■ COLLECTED MATERIAL:
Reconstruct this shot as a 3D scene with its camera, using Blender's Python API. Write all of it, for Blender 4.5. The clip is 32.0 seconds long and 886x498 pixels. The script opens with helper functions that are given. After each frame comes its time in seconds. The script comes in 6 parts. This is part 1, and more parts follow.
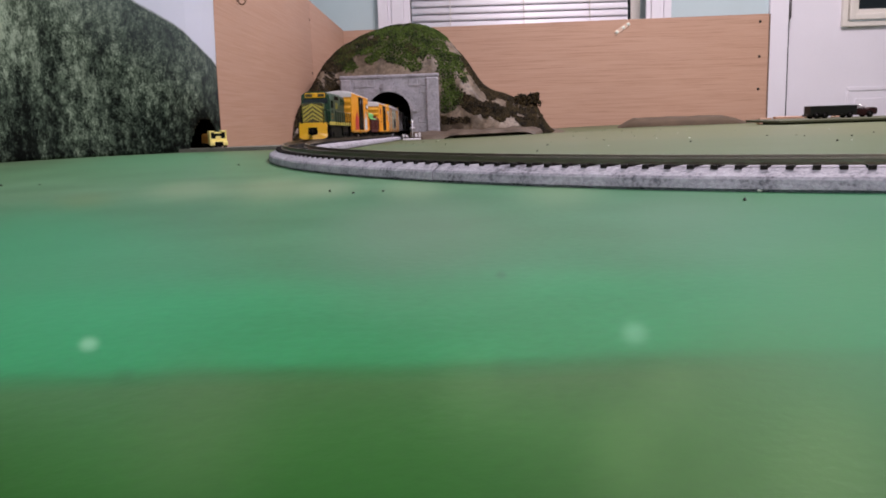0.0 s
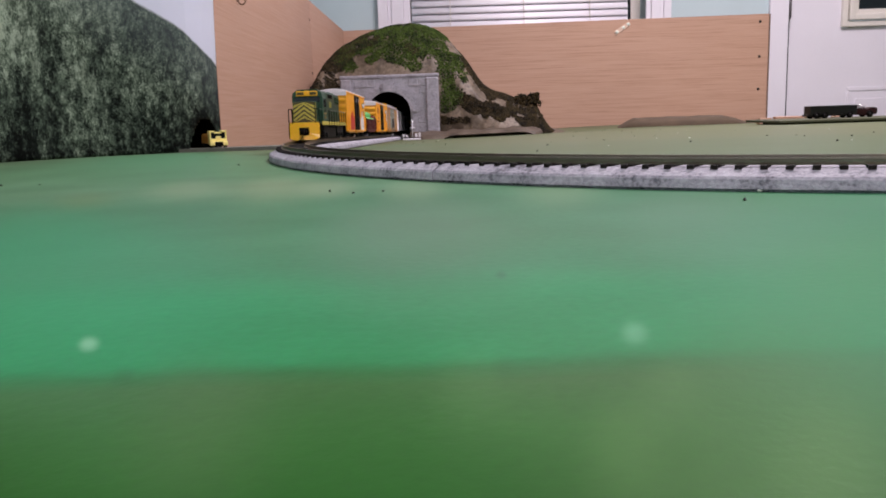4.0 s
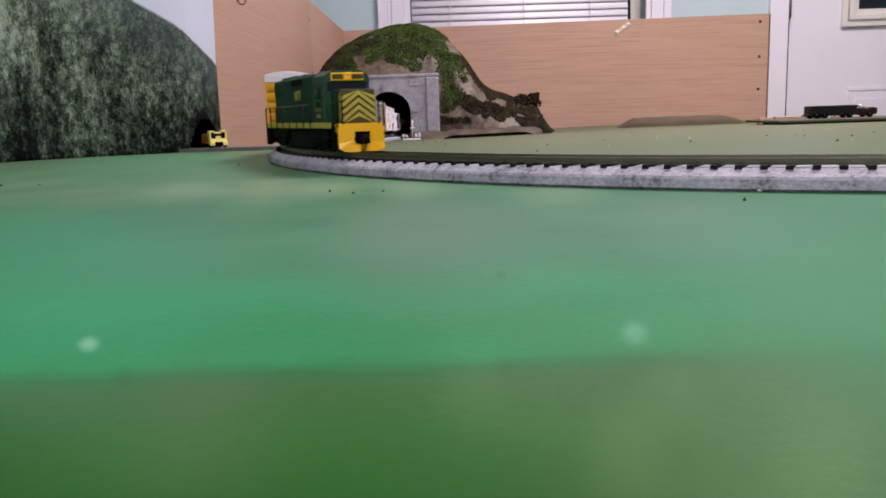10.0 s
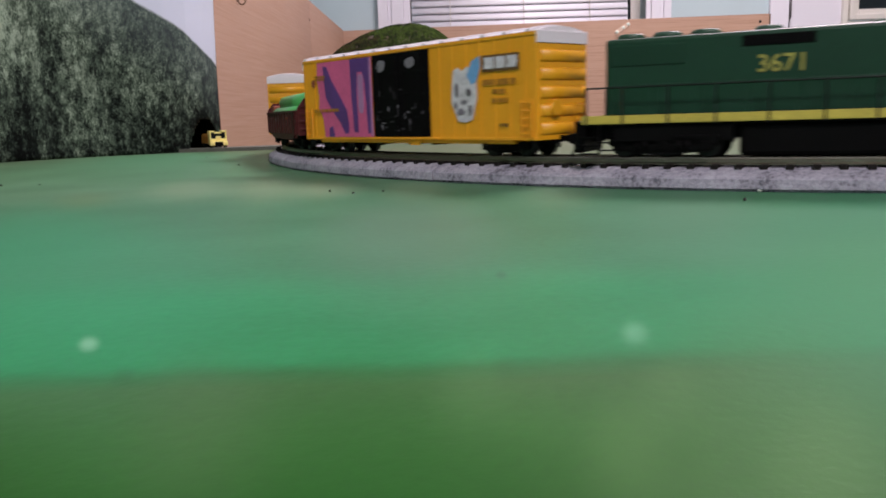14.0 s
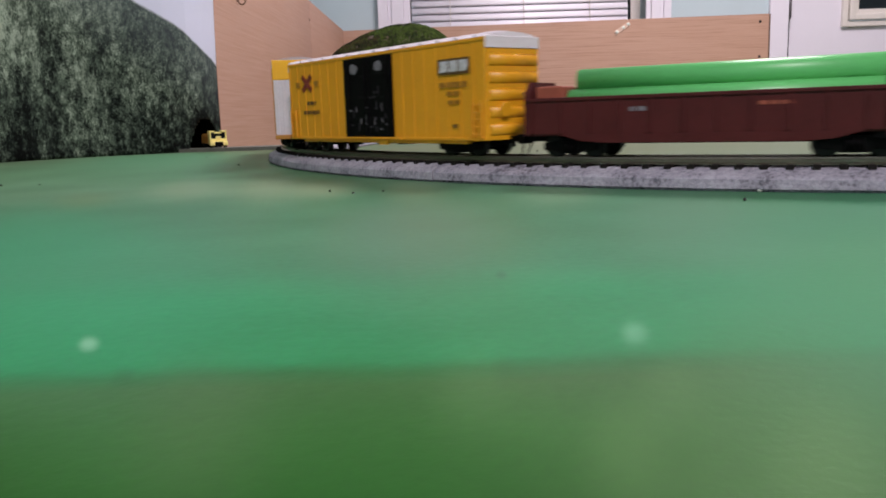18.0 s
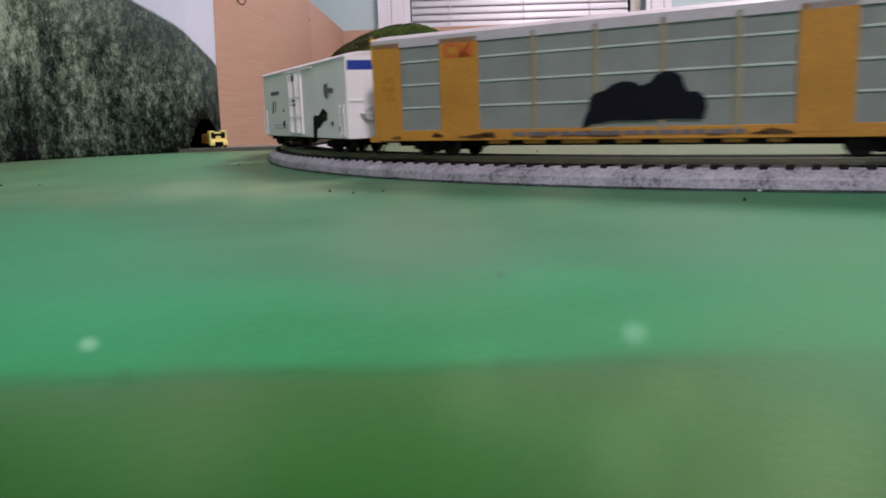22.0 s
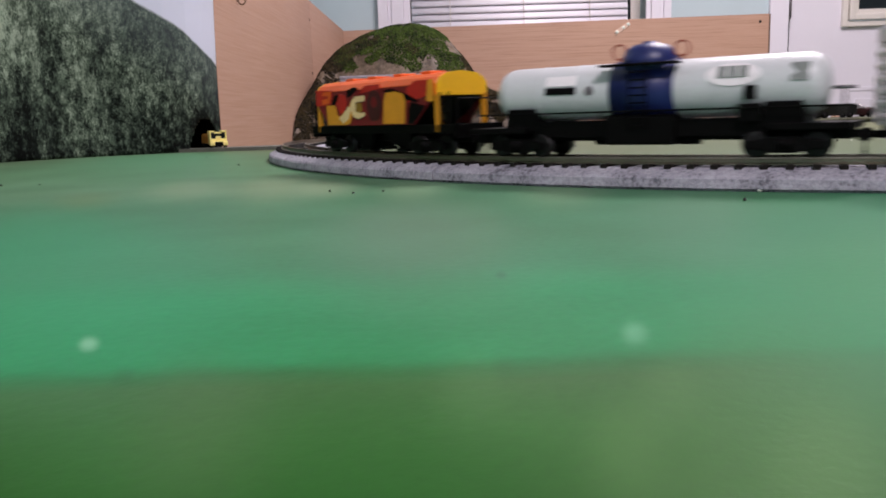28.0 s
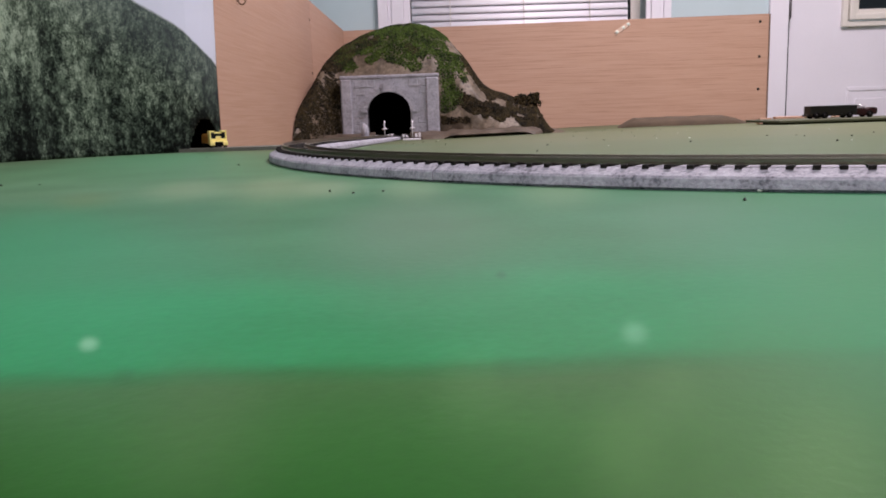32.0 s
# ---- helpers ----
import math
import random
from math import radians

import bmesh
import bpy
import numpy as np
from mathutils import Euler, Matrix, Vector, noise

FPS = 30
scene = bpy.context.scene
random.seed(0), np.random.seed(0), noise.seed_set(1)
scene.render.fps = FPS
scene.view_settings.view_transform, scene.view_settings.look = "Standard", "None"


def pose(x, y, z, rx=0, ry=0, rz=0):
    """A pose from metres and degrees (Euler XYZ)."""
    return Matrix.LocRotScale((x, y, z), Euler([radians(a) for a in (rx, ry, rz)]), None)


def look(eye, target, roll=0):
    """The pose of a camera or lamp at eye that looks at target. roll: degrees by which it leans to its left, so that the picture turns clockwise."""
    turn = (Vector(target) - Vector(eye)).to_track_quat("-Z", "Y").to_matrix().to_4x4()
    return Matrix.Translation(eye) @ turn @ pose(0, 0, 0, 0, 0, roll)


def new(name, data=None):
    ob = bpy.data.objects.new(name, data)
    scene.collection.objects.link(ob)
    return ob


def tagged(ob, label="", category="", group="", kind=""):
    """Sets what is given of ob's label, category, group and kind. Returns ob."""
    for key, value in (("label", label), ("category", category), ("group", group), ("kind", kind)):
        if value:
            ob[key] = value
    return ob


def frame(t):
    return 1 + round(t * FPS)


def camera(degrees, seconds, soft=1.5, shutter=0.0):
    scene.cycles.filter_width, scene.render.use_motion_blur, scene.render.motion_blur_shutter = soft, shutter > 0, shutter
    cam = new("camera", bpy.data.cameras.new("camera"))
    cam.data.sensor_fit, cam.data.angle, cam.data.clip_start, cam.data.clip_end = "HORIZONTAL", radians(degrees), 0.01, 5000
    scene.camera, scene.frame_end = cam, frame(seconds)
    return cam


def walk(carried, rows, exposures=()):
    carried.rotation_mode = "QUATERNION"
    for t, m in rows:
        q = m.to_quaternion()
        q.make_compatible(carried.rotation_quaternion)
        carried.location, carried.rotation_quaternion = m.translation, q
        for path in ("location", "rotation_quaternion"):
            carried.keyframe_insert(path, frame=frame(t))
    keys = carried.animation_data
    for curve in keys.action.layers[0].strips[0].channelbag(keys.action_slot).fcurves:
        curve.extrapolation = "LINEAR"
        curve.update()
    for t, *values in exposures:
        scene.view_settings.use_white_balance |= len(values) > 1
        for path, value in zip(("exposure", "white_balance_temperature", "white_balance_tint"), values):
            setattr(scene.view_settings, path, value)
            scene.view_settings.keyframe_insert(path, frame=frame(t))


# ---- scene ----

■ WHAT YOU SHOULD DO: Print the whole listing above once more, word for word, without its pictures.

■ SOLUTION TO THE EXERCISE:
Reconstruct this shot as a 3D scene with its camera, using Blender's Python API. Write all of it, for Blender 4.5. The clip is 32.0 seconds long and 886x498 pixels. The script opens with helper functions that are given. After each frame comes its time in seconds. The script comes in 6 parts. This is part 1, and more parts follow.
0.0 s
4.0 s
10.0 s
14.0 s
18.0 s
22.0 s
28.0 s
32.0 s
# ---- helpers ----
import math
import random
from math import radians

import bmesh
import bpy
import numpy as np
from mathutils import Euler, Matrix, Vector, noise

FPS = 30
scene = bpy.context.scene
random.seed(0), np.random.seed(0), noise.seed_set(1)
scene.render.fps = FPS
scene.view_settings.view_transform, scene.view_settings.look = "Standard", "None"


def pose(x, y, z, rx=0, ry=0, rz=0):
    """A pose from metres and degrees (Euler XYZ)."""
    return Matrix.LocRotScale((x, y, z), Euler([radians(a) for a in (rx, ry, rz)]), None)


def look(eye, target, roll=0):
    """The pose of a camera or lamp at eye that looks at target. roll: degrees by which it leans to its left, so that the picture turns clockwise."""
    turn = (Vector(target) - Vector(eye)).to_track_quat("-Z", "Y").to_matrix().to_4x4()
    return Matrix.Translation(eye) @ turn @ pose(0, 0, 0, 0, 0, roll)


def new(name, data=None):
    ob = bpy.data.objects.new(name, data)
    scene.collection.objects.link(ob)
    return ob


def tagged(ob, label="", category="", group="", kind=""):
    """Sets what is given of ob's label, category, group and kind. Returns ob."""
    for key, value in (("label", label), ("category", category), ("group", group), ("kind", kind)):
        if value:
            ob[key] = value
    return ob


def frame(t):
    return 1 + round(t * FPS)


def camera(degrees, seconds, soft=1.5, shutter=0.0):
    scene.cycles.filter_width, scene.render.use_motion_blur, scene.render.motion_blur_shutter = soft, shutter > 0, shutter
    cam = new("camera", bpy.data.cameras.new("camera"))
    cam.data.sensor_fit, cam.data.angle, cam.data.clip_start, cam.data.clip_end = "HORIZONTAL", radians(degrees), 0.01, 5000
    scene.camera, scene.frame_end = cam, frame(seconds)
    return cam


def walk(carried, rows, exposures=()):
    carried.rotation_mode = "QUATERNION"
    for t, m in rows:
        q = m.to_quaternion()
        q.make_compatible(carried.rotation_quaternion)
        carried.location, carried.rotation_quaternion = m.translation, q
        for path in ("location", "rotation_quaternion"):
            carried.keyframe_insert(path, frame=frame(t))
    keys = carried.animation_data
    for curve in keys.action.layers[0].strips[0].channelbag(keys.action_slot).fcurves:
        curve.extrapolation = "LINEAR"
        curve.update()
    for t, *values in exposures:
        scene.view_settings.use_white_balance |= len(values) > 1
        for path, value in zip(("exposure", "white_balance_temperature", "white_balance_tint"), values):
            setattr(scene.view_settings, path, value)
            scene.view_settings.keyframe_insert(path, frame=frame(t))


# ---- scene ----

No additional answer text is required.